***** EXTRACTED ENTRIES *****

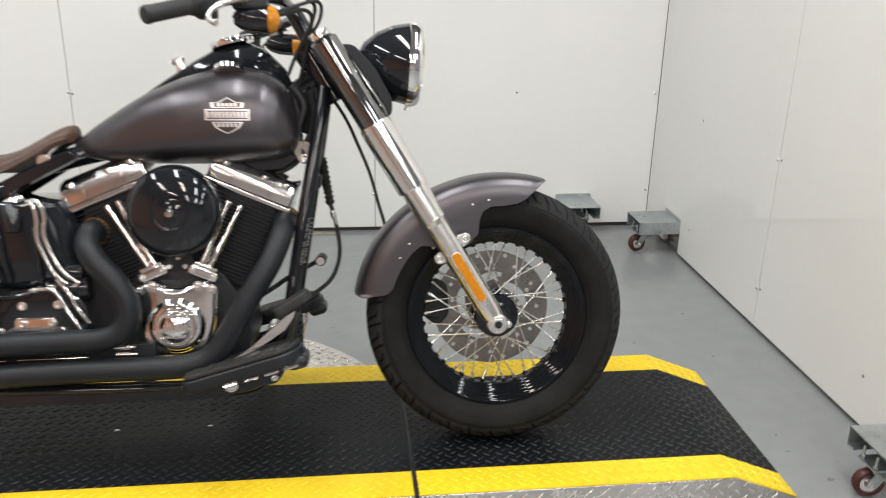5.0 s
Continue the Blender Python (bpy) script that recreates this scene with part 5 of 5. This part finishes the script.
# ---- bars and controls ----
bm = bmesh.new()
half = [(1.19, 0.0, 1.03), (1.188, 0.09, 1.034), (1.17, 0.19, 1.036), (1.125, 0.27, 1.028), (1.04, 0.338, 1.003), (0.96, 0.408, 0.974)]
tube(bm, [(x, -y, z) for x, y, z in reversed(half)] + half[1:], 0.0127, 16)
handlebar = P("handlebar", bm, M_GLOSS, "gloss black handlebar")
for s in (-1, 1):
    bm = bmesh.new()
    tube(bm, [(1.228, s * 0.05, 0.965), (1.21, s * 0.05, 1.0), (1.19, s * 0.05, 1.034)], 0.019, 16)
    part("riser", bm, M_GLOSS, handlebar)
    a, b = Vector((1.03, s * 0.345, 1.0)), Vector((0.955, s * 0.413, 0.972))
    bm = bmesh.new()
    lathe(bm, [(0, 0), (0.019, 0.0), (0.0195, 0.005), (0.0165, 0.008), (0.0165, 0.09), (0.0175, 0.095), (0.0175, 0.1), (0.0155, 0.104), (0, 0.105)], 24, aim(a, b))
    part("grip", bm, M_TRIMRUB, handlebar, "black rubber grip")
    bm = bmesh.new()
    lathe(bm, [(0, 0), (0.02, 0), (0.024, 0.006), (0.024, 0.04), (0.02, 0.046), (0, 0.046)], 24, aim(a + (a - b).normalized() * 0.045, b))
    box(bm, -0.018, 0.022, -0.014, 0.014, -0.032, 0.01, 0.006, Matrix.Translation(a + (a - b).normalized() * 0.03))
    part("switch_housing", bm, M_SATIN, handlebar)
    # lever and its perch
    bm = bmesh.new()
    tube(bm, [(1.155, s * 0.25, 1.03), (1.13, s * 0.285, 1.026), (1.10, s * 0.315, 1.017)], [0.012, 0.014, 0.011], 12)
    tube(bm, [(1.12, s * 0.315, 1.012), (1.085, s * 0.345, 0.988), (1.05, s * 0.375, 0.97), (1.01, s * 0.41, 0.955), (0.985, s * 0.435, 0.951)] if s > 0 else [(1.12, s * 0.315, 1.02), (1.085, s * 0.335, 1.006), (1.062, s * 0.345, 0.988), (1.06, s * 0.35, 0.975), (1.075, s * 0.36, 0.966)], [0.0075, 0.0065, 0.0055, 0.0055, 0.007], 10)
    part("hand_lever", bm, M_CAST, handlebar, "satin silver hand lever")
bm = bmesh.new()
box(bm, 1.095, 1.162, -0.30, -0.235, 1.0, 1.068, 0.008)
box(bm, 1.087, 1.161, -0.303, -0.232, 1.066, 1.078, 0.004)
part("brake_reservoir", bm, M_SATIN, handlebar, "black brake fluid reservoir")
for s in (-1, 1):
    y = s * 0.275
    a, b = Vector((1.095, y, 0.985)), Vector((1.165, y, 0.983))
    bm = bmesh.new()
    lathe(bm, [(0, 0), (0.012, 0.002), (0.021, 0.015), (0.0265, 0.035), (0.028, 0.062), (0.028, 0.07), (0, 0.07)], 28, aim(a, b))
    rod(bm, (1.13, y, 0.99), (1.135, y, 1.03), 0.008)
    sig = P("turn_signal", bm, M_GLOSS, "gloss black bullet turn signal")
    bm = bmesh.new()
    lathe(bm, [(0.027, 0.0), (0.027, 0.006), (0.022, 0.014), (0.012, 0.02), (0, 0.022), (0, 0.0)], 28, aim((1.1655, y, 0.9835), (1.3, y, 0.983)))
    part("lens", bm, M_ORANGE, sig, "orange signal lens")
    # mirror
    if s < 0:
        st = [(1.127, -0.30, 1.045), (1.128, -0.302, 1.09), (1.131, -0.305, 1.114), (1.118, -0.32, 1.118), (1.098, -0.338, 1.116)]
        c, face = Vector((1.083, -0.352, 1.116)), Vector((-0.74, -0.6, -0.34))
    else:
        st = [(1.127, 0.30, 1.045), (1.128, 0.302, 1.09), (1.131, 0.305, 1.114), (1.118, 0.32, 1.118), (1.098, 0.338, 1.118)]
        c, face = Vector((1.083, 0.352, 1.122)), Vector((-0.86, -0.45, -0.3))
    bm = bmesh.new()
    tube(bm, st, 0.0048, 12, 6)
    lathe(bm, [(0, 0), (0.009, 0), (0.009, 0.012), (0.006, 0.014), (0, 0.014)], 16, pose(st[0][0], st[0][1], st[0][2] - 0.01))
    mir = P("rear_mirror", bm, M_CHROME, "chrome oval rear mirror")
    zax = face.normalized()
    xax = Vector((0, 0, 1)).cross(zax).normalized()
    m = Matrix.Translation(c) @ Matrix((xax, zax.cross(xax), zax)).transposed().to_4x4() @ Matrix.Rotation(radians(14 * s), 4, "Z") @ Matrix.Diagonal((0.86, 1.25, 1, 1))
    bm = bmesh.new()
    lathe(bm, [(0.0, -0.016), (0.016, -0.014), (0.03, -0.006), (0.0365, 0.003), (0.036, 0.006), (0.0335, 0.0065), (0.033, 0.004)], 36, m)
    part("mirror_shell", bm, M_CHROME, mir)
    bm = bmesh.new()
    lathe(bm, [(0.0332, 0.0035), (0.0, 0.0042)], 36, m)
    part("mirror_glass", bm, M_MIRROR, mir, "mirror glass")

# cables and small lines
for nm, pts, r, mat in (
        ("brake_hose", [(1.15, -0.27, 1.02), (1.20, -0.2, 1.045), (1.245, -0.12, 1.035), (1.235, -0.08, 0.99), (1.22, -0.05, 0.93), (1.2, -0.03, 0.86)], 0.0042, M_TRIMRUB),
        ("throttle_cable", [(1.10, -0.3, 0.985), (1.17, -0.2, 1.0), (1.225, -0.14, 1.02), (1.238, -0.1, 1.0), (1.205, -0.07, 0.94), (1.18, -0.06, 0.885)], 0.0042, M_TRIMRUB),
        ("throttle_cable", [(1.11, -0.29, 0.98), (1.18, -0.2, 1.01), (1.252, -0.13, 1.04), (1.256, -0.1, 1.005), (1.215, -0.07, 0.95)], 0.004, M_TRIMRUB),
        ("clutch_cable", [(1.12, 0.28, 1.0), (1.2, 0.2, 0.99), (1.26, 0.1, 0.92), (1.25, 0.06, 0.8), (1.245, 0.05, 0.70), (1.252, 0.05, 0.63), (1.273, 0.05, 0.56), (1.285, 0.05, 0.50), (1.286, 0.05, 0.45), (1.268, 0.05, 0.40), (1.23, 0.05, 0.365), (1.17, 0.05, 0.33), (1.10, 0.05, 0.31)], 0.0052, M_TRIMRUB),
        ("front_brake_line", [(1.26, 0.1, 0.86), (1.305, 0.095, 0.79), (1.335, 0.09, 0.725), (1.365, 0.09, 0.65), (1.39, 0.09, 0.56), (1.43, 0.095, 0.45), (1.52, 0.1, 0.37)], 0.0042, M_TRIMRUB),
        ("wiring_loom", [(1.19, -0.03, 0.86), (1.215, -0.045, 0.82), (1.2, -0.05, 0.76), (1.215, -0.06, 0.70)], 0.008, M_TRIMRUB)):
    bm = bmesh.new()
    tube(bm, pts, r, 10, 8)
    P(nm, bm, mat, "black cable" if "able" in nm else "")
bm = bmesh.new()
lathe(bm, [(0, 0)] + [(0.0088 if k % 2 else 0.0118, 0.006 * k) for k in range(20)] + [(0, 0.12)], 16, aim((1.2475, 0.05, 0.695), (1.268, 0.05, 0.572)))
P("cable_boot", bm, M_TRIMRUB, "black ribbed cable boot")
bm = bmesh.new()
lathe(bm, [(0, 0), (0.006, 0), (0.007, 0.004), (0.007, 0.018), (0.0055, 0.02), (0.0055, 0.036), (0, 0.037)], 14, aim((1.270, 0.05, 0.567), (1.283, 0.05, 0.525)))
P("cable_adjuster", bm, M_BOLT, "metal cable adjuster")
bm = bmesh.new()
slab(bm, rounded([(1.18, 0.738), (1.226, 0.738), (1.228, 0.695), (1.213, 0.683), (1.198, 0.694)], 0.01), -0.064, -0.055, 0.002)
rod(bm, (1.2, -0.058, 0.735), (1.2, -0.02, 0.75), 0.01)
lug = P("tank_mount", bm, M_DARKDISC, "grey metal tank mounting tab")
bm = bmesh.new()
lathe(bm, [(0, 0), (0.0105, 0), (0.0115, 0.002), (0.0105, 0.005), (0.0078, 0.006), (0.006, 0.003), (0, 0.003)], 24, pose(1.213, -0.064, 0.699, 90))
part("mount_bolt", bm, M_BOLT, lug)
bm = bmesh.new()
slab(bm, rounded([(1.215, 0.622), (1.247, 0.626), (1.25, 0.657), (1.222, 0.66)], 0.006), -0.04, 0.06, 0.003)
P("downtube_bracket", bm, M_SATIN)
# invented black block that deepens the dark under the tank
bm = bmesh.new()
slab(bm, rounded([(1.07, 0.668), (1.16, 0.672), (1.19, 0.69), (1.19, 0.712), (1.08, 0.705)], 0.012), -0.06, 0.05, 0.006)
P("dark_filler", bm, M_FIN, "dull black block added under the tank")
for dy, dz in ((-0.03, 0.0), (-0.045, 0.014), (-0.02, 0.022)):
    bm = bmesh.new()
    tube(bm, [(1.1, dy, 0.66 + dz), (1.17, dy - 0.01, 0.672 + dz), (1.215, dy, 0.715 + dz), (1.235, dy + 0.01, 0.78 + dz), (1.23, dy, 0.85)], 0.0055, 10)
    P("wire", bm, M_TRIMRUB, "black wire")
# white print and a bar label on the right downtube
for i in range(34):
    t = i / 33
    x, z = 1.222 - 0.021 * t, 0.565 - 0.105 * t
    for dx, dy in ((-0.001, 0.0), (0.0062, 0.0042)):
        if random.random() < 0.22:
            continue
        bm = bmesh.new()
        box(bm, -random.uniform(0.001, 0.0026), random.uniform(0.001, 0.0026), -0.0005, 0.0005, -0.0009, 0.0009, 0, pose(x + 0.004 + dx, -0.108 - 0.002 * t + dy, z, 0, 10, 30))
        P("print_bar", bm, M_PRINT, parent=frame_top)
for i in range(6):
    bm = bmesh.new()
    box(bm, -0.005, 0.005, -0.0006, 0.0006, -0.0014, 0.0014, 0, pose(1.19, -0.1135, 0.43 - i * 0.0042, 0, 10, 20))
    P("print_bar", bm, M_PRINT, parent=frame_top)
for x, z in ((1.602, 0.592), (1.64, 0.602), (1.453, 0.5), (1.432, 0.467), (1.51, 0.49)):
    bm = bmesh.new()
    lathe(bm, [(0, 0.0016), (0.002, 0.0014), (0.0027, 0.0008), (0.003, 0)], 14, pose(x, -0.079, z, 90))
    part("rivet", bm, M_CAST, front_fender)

*****
***** EXTRACTED ENTRIES *****

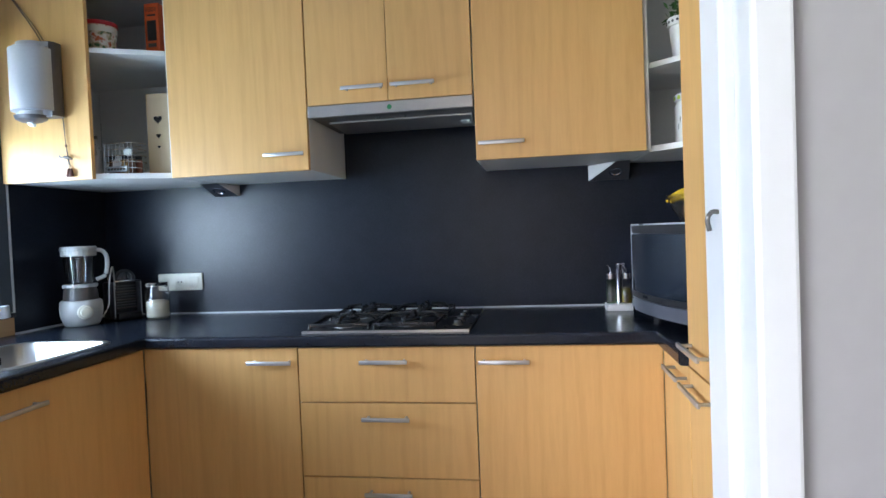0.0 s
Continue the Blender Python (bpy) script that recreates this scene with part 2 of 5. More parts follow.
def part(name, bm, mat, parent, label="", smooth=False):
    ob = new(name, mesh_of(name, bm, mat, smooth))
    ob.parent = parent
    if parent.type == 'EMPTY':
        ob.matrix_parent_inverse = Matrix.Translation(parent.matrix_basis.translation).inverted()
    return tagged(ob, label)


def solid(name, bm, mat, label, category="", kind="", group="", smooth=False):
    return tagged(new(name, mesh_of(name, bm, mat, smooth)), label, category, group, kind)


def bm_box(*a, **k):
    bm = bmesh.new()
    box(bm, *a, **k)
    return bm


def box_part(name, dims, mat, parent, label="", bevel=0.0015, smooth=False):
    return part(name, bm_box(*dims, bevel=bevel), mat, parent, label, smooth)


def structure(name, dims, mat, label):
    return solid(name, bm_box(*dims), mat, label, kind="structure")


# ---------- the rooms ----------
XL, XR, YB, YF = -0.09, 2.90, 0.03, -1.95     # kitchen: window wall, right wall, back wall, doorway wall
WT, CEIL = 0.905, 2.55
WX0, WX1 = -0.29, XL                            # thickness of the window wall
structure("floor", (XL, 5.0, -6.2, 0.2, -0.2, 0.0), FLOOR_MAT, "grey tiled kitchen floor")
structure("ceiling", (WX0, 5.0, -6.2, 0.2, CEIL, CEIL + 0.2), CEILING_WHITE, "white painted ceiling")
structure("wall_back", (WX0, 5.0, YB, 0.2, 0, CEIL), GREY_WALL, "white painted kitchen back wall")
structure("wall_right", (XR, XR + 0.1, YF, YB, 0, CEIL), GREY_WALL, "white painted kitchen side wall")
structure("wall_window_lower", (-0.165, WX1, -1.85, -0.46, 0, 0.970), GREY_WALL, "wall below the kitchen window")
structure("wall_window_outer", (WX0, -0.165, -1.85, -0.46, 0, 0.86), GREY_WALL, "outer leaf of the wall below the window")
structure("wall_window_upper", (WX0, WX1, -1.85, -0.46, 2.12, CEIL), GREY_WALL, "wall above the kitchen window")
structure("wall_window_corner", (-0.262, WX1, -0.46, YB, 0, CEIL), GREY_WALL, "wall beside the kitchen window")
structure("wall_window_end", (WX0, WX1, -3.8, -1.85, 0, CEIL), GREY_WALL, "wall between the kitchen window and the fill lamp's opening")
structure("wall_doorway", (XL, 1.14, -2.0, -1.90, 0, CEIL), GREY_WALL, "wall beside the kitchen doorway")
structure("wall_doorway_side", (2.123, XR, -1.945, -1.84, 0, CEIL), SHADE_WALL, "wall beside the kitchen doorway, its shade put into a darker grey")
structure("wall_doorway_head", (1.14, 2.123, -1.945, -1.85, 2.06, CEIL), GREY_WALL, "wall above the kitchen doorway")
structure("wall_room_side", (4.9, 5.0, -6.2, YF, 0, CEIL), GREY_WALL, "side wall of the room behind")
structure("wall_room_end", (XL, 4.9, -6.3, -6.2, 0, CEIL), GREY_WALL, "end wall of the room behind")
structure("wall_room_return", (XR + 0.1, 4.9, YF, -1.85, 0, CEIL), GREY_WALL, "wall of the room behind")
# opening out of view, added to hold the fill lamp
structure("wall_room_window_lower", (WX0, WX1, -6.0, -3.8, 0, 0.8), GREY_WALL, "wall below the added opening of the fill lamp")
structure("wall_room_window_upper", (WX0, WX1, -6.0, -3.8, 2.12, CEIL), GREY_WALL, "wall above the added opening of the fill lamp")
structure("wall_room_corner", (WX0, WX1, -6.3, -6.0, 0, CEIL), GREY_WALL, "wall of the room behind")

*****

§ **AIM**
Copy out every line of the listing that includes the string "script".

§ **WORKED ANSWER**
Continue the Blender Python (bpy) script that recreates this scene with part 5 of 5. This part finishes the script.
Continue the Blender Python (bpy) script that recreates this scene with part 2 of 5. More parts follow.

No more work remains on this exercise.